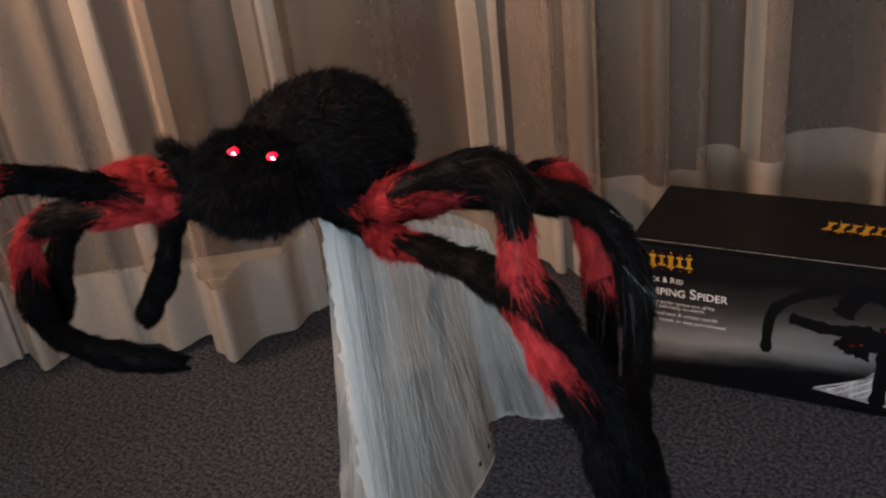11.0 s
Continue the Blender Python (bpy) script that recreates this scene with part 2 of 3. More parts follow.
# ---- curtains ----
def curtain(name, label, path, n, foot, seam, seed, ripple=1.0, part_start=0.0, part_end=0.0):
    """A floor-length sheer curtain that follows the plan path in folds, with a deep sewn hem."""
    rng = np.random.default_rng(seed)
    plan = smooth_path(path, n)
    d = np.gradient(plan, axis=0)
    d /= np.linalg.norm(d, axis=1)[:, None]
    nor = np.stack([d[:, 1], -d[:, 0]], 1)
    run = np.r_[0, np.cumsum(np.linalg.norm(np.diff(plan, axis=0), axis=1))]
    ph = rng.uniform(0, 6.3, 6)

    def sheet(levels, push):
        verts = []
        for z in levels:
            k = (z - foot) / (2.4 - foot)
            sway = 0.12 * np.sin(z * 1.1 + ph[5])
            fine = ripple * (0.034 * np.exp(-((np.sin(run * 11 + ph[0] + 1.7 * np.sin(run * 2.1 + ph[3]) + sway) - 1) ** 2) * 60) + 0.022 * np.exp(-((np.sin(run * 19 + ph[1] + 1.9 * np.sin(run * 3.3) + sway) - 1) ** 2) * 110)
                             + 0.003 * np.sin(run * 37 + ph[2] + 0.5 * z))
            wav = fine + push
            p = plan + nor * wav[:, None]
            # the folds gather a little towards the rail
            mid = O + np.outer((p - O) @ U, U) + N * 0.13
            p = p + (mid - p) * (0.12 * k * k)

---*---

▶ _Task prompt_
Please take the lines from the beginning of the data above through the line holding "ph = rng.uniform(0, 6.3, 6)" and transcribe them exactly, without any pictures.

▶ _Answer in full_
11.0 s
Continue the Blender Python (bpy) script that recreates this scene with part 2 of 3. More parts follow.
# ---- curtains ----
def curtain(name, label, path, n, foot, seam, seed, ripple=1.0, part_start=0.0, part_end=0.0):
    """A floor-length sheer curtain that follows the plan path in folds, with a deep sewn hem."""
    rng = np.random.default_rng(seed)
    plan = smooth_path(path, n)
    d = np.gradient(plan, axis=0)
    d /= np.linalg.norm(d, axis=1)[:, None]
    nor = np.stack([d[:, 1], -d[:, 0]], 1)
    run = np.r_[0, np.cumsum(np.linalg.norm(np.diff(plan, axis=0), axis=1))]
    ph = rng.uniform(0, 6.3, 6)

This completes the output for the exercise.